Haçlıların 90 sene önce Kudüs’ü işgal ederlerken 70 bin Müslümanı kılıçtan geçirmesine rağmen, muzaffer bir komutan olarak karşılarına geçen Sultan Selahaddin, intikam alma yerine onlara iyi muamelede bulunmuştur. Böylece bütün Müslümanların gönüllerinde taht kuran Selahaddin Eyyubi büyük bir üne kavuştu. Avrupa bu hezimet karşısında birbirine girdi ve üçüncü Haçlı seferi için çalışmalara başladılar. Ancak bu yeni Haçlı ordusu daha Akka’dayken hezimete uğratıldı ve yine onların aleyhine olarak bir antlaşma imzalandı.

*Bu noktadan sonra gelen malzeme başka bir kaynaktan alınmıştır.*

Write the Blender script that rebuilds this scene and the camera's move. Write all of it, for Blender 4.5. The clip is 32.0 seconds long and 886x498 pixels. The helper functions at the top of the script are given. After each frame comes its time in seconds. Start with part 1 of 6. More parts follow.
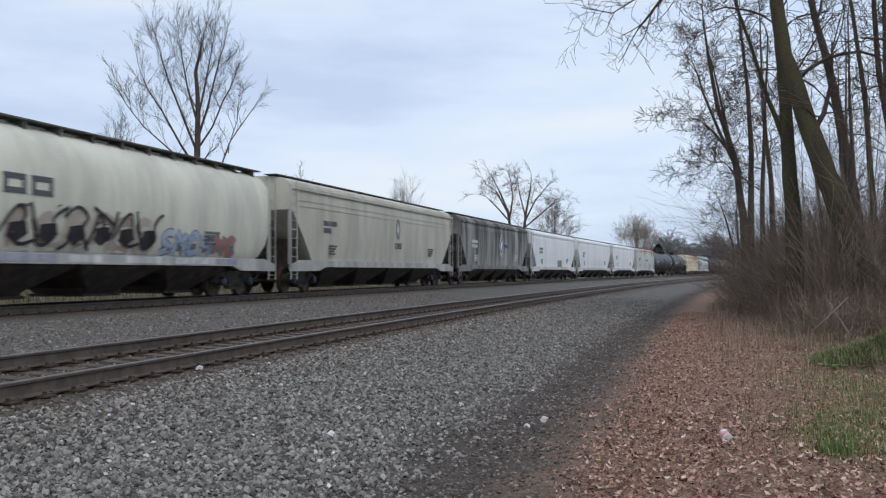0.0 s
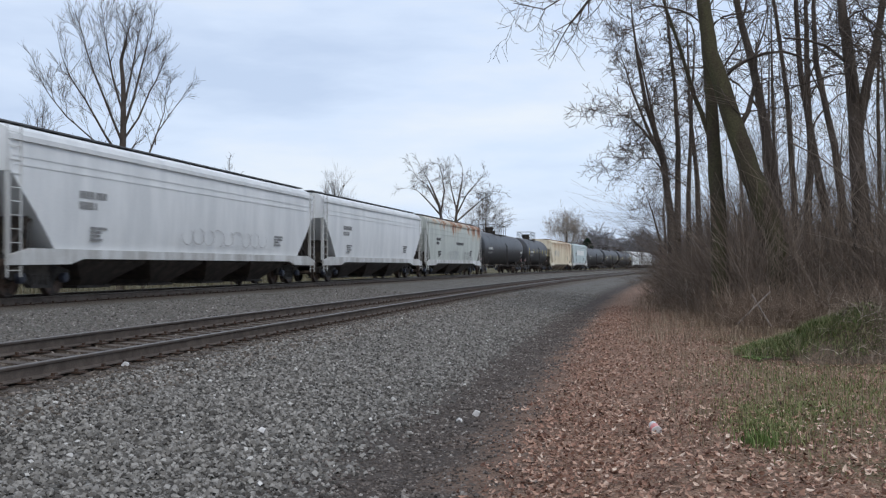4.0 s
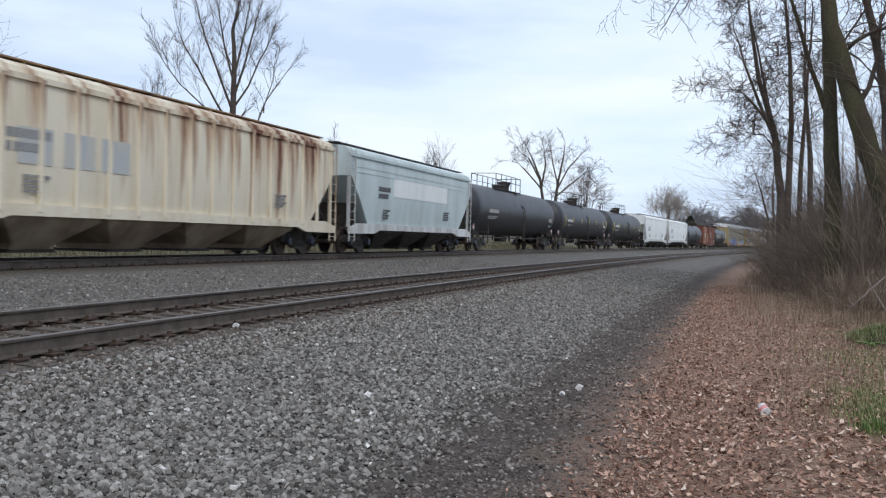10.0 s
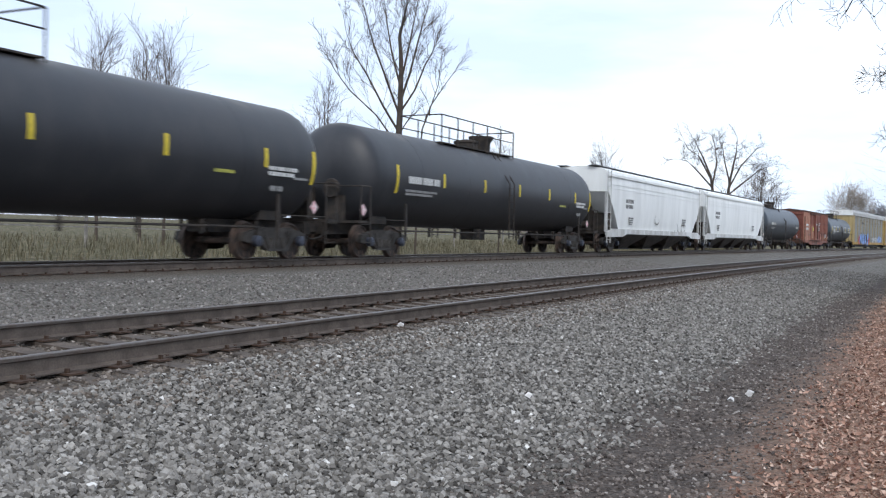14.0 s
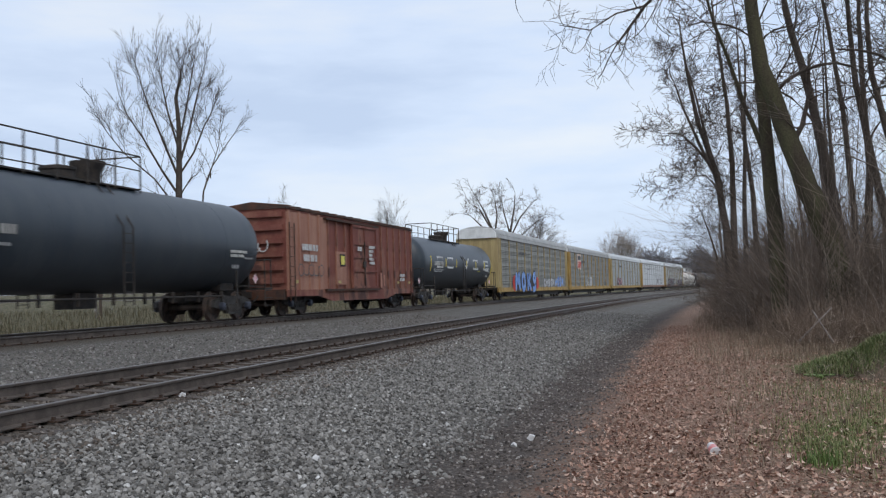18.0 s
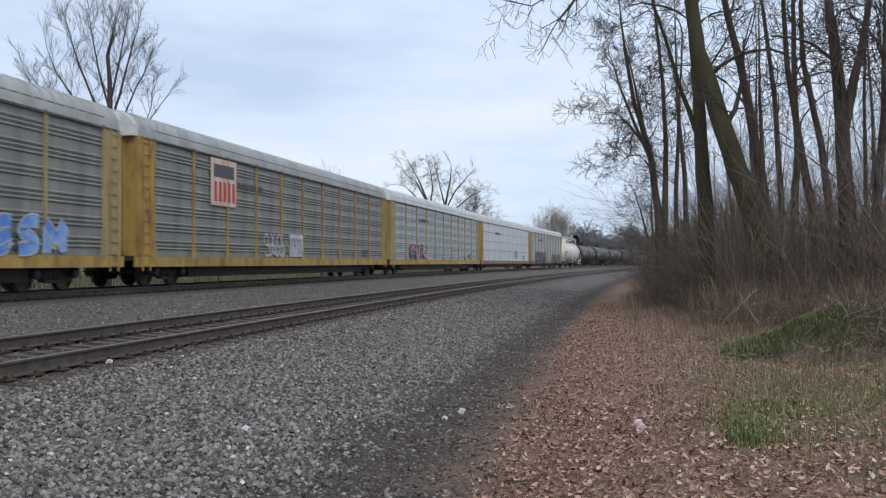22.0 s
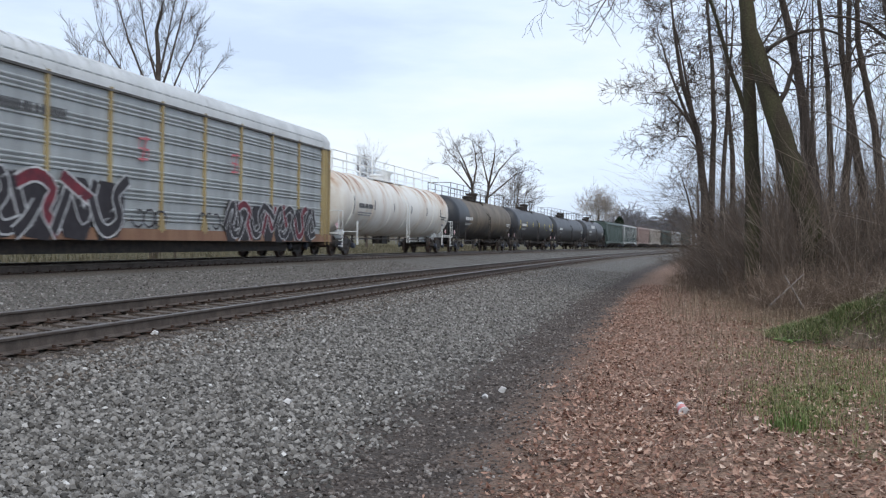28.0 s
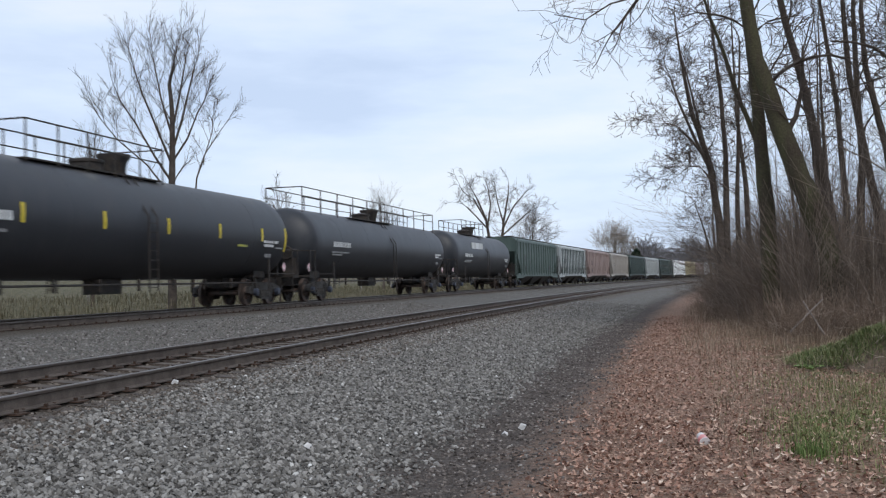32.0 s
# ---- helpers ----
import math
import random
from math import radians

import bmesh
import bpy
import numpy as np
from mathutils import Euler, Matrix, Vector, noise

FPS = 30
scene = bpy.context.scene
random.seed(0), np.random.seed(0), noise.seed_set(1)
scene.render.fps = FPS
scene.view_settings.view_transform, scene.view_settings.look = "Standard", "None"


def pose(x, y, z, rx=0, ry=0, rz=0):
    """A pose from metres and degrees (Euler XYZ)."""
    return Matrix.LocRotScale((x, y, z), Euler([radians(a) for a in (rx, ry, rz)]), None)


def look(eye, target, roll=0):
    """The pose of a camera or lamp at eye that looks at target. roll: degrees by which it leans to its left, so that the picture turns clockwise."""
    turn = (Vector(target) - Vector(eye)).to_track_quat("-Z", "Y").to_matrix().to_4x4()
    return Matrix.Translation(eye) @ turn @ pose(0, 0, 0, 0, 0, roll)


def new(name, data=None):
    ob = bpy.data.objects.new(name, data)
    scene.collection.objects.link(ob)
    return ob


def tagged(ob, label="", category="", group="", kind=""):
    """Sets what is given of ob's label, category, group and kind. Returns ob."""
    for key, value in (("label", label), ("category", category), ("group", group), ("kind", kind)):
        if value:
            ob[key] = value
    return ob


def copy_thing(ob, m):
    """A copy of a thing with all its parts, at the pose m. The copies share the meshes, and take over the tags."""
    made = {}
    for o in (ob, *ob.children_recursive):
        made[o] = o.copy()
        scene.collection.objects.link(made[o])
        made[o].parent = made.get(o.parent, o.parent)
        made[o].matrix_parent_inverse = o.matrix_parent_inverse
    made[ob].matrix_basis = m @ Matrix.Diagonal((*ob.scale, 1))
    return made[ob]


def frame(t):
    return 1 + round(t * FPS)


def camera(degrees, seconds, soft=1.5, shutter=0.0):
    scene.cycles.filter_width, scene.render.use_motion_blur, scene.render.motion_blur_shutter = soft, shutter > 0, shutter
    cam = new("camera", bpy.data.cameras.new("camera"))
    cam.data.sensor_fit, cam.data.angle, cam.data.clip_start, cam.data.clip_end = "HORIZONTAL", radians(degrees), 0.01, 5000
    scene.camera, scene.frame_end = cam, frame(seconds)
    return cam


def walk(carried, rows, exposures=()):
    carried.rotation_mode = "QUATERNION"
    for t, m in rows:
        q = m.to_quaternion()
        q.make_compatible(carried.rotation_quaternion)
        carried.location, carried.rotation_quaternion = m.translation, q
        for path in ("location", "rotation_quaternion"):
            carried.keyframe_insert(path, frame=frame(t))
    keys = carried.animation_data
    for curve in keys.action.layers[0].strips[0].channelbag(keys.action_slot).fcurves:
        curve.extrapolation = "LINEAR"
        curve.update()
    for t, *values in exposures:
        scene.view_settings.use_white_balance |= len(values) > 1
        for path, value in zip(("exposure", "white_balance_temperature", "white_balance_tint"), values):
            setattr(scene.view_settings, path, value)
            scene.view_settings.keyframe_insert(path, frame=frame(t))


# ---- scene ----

Selahaddin Eyyübi’nin yirmi beş senelik vezirlik ve sultanlık hayat İslamiyet’e hizmetle geçmiştir. Tarihte pek nadir yetişenşahsiyetlerden biriydi. Sultan Selahaddin bilime çok değer verir, âlimleri himaye ederdi. Yüksek insani meziyetlere sahip, iyi huylu, cömert, adil, kültürlü ve müsamahakâr bir hükümdardı. Ülkesine her taraftan ilim sahipleri gelir verdikleri derslerle insanlara hizmet ederlerdi. Onun zamanında Şam medreselerinde ders veren altı yüzden fazla fakih (fıkıh, din, şeriat ilminin üstadı) vardı. Tabipler, edebiyatçılar, şairler, matematikçiler, kimyagerler, mimarlar ve diğer ilim sahipleri memleketin gelişmesi için canla başla çalışırlardı. Selahaddin Eyyubi, komutan ve memurlarıyla bir arkadaş gibi samimi olarak konuşur, yumuşaklıkla muamele ederdi. Bundan dolayı herkes fikrini ve arzusunu çekinmeden söylerdi. Zamanında yetişen âlimlerden İmadüddin el-Katib onun hakkında şöyle demektedir: “Sultanla oturan bir kimse, onunla oturduğunun farkına varmaz, bir arkadaşıyla oturuyor zannederdi. Anlayışlı, dinine bağlı, temiz, hataları affeder, kusurları görmemezlikten gelir ve kızmazdı. Asık suratlı durmaz, daima tebessüm eder vaziyette olurdu. Bir şey isteyeni, boş çevirdiği görülmezdi. Herkese çok nazik davranır, kimseye kaba hareketlerde bulunmazdı. Söz verdiği zaman yerine getirirdi.”
Abdüllatif el-Bağdadi’nin de onun hakkındaki sözleri şöyledir: “Selahaddin Eyyubi’yi heybetli bir kimse olarak gördüm.
Sözleri, kalplere tesir ediciydi. Yanına ilk girdiğim gece meclisini âlimlerle dolu gördüm. Her biri çeşitli ilimlerden konuşuyorlardı. Sultanın yakınları onu kendilerine örnek alıyorlar, iyilikte yarış ediyorlardı. Müslüman olsun, kâfir olsun herkes sultanı çok seviyordu. Onun ölümüyle insanlar hakiki bir babayı kaybettiler, ölümüne üzülmeyen kimse kalmadı.”